A basic command-line website crawler, to crawl a site and check for any links resulting in errors, possibly for a fixed amount of time. It has the option of writing the crawled URL's to a CSV file at the end, including the response code.
- Crawl a site by following all links in a page. Only crawls internal links and HTML content.
- Crawls links only once.
- Possibility to export the crawled links to a CSV file, containing the referrer links (handy for tracking 404's).
- Limit crawl time to a fixed number of minutes for large sites.
- Set the number of parallel jobs to use for crawling.
- Add a delay to throttle request on slow sites, or sites with rate limits.
To run the application you can download the Windows x64 binary to run it without dependencies on a Windows 64-bit operating system. If you are on another platform, you need to install the .NET Core framework to be able to run the general framework dependent release.
Run the executable with /?
to see help on the command line parameters.

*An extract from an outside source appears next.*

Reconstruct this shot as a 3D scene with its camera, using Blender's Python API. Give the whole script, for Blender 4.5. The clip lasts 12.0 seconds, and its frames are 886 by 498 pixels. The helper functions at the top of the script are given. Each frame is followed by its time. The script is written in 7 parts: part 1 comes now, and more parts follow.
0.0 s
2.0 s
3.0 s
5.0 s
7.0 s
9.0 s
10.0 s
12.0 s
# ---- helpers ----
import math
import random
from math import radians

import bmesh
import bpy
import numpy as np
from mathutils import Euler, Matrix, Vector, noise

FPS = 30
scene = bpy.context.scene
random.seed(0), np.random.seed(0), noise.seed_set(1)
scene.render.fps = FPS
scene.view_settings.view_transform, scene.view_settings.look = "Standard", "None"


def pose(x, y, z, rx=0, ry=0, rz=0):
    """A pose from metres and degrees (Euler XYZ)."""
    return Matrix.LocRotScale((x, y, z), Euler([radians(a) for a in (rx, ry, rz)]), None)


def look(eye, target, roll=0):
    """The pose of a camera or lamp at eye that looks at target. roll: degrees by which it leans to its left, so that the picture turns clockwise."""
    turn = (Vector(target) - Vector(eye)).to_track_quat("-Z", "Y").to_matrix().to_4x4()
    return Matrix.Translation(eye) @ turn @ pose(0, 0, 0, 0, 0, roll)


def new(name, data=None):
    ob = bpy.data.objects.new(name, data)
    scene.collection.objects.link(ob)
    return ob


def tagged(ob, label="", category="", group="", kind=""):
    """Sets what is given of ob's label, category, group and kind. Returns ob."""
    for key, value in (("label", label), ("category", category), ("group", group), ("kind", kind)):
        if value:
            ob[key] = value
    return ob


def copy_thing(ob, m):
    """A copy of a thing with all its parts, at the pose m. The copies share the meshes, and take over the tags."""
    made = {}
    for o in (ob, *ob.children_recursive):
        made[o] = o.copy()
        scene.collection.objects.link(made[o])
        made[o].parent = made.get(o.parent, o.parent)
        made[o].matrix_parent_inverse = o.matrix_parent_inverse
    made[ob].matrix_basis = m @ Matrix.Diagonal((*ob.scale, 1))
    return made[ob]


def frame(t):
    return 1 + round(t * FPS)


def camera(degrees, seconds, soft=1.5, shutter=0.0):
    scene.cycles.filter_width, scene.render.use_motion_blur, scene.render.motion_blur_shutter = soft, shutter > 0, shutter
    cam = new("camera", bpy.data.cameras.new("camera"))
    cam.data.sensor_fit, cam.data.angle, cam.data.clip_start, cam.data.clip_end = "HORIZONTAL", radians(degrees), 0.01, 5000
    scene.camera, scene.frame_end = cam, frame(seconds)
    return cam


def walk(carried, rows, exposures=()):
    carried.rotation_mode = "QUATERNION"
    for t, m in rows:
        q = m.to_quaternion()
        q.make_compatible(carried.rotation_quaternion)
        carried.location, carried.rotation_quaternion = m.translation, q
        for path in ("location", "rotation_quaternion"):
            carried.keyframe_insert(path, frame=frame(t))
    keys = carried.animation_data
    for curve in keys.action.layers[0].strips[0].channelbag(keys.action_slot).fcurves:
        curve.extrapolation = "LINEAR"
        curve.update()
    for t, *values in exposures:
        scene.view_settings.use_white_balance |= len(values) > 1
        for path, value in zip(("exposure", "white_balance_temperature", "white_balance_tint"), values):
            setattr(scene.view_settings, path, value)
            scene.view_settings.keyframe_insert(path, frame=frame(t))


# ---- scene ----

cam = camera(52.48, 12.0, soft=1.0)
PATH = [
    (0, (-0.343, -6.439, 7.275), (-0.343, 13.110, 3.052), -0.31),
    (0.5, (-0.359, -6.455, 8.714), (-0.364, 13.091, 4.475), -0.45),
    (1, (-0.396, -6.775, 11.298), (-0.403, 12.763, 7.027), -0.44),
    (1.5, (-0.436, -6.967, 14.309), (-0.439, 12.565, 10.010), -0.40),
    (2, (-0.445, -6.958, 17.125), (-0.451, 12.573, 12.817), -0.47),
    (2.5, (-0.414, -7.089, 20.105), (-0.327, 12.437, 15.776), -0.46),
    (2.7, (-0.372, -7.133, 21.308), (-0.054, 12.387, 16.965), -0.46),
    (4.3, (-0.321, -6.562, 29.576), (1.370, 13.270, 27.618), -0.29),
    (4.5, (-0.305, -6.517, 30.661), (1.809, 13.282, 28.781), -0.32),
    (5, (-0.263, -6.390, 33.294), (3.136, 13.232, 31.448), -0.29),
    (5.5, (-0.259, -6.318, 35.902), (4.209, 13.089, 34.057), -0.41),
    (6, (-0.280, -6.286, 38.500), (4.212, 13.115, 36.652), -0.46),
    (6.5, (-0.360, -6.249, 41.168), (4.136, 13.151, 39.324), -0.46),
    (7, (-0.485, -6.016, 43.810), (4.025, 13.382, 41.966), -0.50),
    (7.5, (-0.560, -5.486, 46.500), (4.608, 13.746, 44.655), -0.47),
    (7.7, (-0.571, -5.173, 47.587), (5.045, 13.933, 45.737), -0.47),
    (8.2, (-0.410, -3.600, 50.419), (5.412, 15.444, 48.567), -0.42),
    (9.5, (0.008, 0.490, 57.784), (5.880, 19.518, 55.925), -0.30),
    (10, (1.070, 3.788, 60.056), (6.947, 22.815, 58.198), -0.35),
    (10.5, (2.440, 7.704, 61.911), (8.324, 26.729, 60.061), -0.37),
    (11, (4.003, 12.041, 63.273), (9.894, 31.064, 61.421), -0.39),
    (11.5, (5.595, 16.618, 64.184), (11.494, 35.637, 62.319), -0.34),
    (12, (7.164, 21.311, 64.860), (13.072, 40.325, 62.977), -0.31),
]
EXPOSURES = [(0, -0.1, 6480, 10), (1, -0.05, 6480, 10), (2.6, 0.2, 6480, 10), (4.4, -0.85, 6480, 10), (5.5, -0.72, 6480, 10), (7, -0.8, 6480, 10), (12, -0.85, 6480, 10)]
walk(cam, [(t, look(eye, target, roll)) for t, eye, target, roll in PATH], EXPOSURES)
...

This will show something like the following:
crawler.exe [--url url] [--outputfile filename] [--minutes X] [--paralleltasks X] [--requestdelay X] [--debuglogging true]
Options:
--url The URL to crawl.
--outputfile The CSV output file to create with the crawler results (optional).
--minutes Time in minutes to crawl the given site (optional).

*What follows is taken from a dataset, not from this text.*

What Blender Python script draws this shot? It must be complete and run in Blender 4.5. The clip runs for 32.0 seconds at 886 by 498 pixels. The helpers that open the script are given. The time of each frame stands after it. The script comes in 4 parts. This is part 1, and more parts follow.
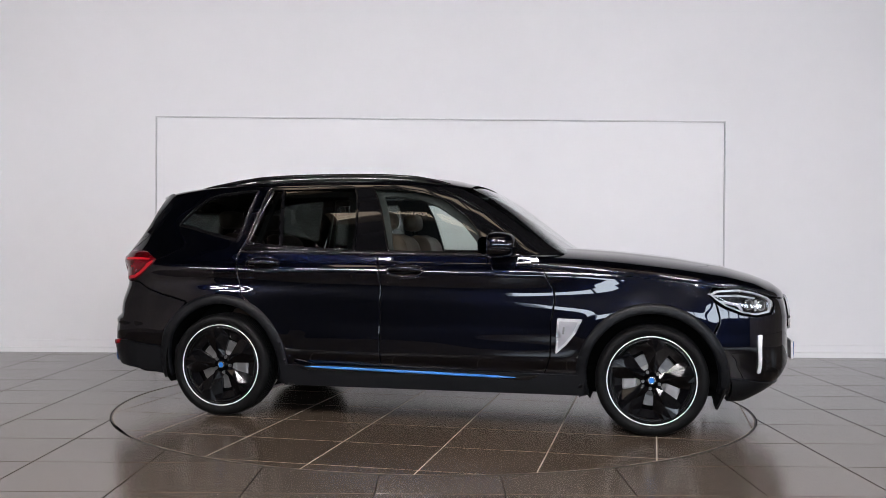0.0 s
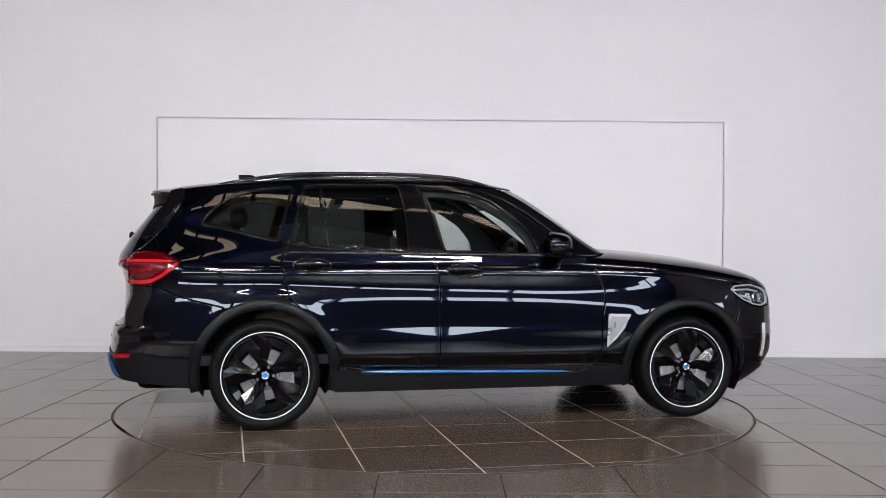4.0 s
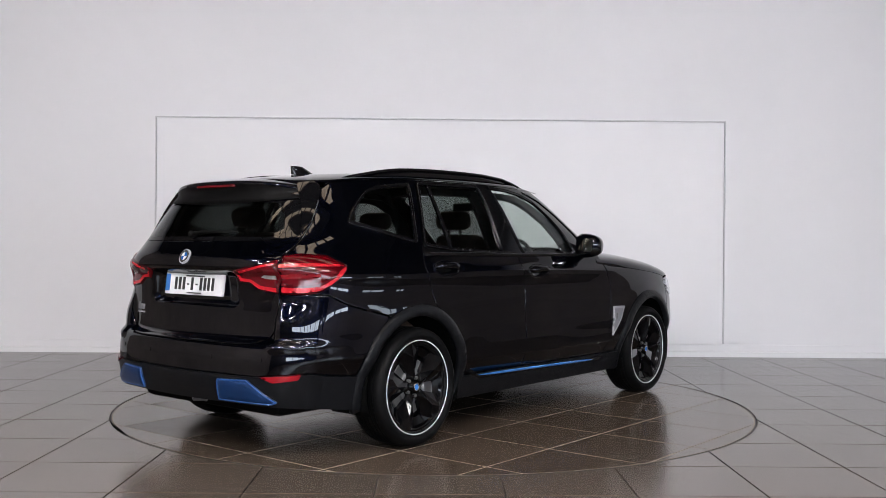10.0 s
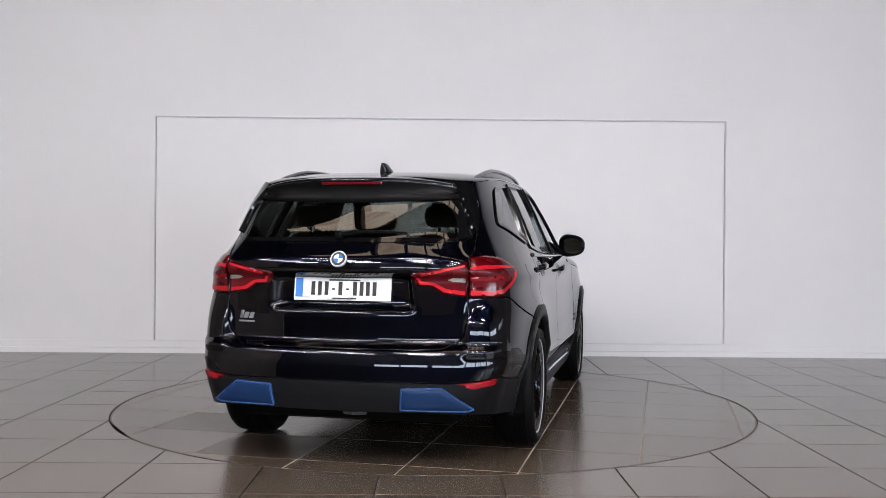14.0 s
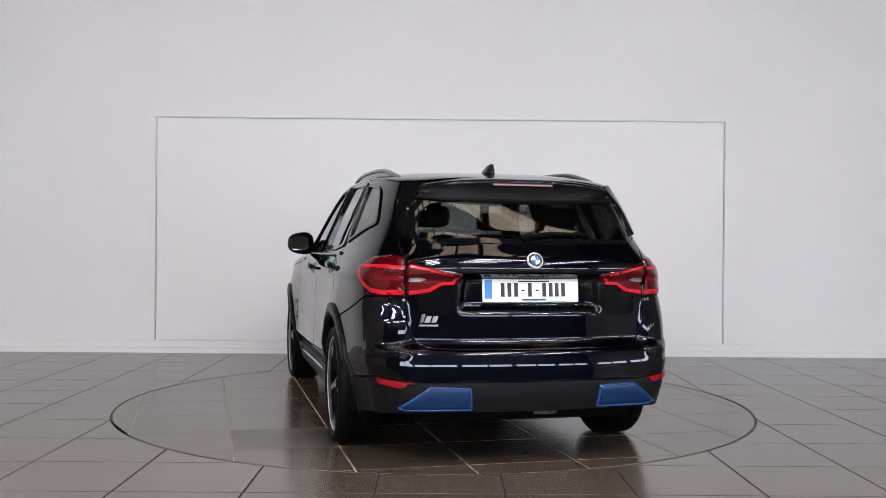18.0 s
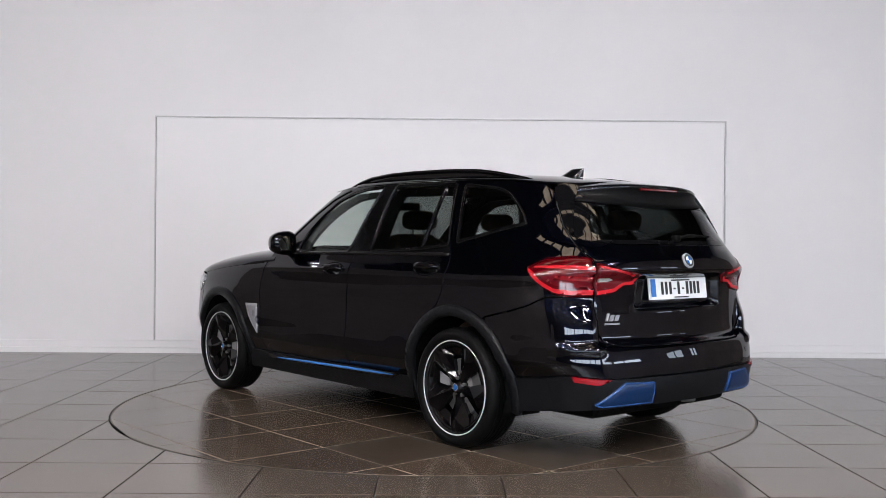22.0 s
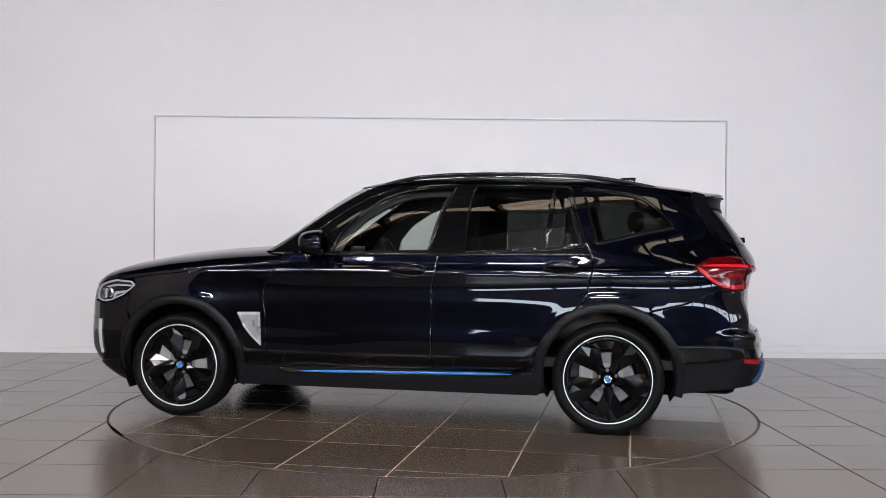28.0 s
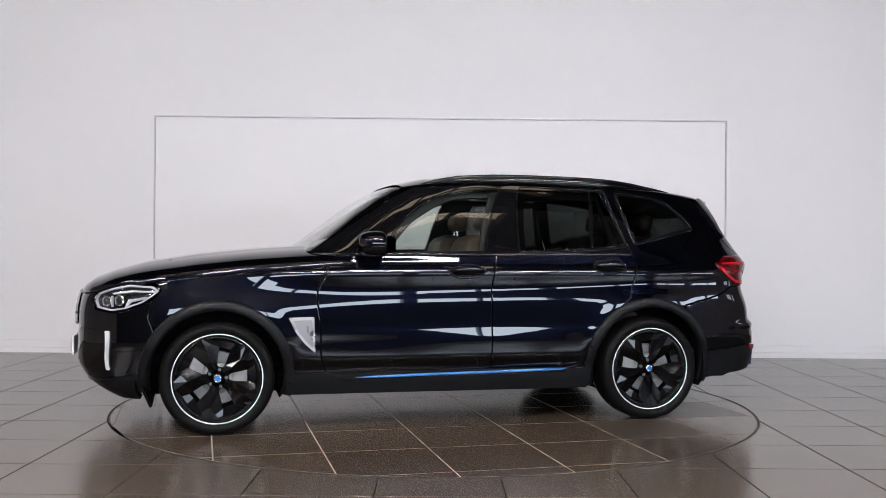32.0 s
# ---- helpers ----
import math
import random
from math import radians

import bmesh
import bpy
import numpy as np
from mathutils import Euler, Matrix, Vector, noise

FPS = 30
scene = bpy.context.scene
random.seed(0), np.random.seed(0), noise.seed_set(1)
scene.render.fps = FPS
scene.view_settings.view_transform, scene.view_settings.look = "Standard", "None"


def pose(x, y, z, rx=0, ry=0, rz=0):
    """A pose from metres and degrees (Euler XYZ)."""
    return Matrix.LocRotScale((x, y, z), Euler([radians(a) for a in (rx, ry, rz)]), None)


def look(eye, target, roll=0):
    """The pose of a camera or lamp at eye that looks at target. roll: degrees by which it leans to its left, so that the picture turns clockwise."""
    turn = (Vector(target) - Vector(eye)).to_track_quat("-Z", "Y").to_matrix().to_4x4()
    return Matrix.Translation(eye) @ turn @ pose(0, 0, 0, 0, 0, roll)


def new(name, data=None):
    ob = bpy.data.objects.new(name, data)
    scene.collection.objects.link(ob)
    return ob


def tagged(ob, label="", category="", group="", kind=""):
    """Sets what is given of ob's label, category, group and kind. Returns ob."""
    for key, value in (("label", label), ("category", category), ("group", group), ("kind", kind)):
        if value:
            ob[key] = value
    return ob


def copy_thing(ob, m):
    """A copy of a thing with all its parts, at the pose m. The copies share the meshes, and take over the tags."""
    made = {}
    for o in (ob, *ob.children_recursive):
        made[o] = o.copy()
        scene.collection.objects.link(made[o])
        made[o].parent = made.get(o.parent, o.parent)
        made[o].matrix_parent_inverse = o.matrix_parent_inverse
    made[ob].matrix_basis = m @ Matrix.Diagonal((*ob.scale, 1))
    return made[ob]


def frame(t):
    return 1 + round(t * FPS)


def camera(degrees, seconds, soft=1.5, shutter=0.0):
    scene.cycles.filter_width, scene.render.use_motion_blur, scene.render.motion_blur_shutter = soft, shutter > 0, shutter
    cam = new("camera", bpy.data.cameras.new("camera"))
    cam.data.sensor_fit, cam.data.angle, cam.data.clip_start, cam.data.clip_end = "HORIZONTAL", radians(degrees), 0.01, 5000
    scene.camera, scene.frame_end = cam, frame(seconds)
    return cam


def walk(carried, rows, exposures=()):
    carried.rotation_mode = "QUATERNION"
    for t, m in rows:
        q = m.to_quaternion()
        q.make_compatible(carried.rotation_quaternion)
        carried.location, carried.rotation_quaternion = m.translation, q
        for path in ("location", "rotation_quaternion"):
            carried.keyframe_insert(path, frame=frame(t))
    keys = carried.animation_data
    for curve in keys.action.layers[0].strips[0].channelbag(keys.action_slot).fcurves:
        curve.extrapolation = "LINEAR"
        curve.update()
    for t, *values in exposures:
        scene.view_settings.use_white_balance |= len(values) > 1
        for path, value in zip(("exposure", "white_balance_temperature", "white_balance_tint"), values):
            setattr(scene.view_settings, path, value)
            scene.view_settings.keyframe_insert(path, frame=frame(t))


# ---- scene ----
# One plan: turntable centre at the origin, camera south of it looking north at a white wall.
cam = camera(48.88, 32.0, soft=0.7)
EYE = Vector((0.0, -7.2513, 1.1785))
AIM = Vector((0.00751, -6.25134, 1.17391))
# the stand creeps by a few centimetres along its line of sight
CREEP = [(0.0, 0.0), (1.2, -0.035), (3.5, -0.035), (5.5, -0.004), (9.0, -0.004), (11.0, 0.020), (13.8, 0.020), (14.8, 0.0), (17.0, 0.0), (18.9, -0.014), (20.4, 0.020), (25.2, 0.022), (27.7, 0.058), (29.0, 0.050), (32.0, 0.050)]
walk(cam, [(t, look(EYE + (AIM - EYE) * d, AIM + (AIM - EYE) * d, 0.487)) for t, d in CREEP],
     exposures=[(0.0, 0.08), (4.0, 0.075), (8.5, 0.065), (12.0, 0.03), (15.0, -0.02), (17.0, -0.04), (18.5, -0.03), (20.0, 0.0), (22.0, 0.055), (24.5, 0.06), (28.0, 0.075), (32.0, 0.09)])

# ---- light ----
WALL_Y, WEST, EAST, SOUTH, TOP = 3.17, -9.5, 9.5, -9.8, 5.6
world = bpy.data.worlds.new("world")
scene.world = world
world.use_nodes = True
wn = world.node_tree
sky = wn.nodes.new("ShaderNodeTexSky")
sky.sky_type, sky.sun_disc, sky.sun_elevation, sky.sun_rotation = "NISHITA", False, radians(40), radians(200)
wn.links.new(sky.outputs[0], wn.nodes["Background"].inputs[0])
wn.nodes["Background"].inputs[1].default_value = 0.1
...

--paralleltasks Number of tasks to use to crawl links in parallel (optional). Default is 10.
--requestdelay Number of milliseconds to wait after a request, to throttle request (optional). Default is 0.
--username Username to use when the site is using basic authentication (optional).
--password Password to use when the site is using basic authentication (optional).
--useragent A custom user agent string to use (optional).
--debugLogging Activate debug logging (optional).
Simple example:
crawler.exe --url https://awesomesite.com/ --outfile c:\temp\results.csv
You need to have the .NET Core 8.0 SDK installed to build this. You can use Visual Studio Community edition to build it.
There are 3 way to build the project.
- Use Visual Studio.
- Run the
build.ps1
script to build and zip the packages. - Use the
dotnet
tool from the command line:dotnet build Crawler.sln
There's a CrawlSite
web site project which you can run to test the basic functionality of the crawler on. It contains edge cases, bad links, and binary files.
Run the project from VS by starting with multiple startup projects, and let the crawler do it's thing on it.
It should:
- Crawl all links.
- Not get stuck in a loop.
- Not download the non-HTML files.
- Not fail on bad links, or anchor links.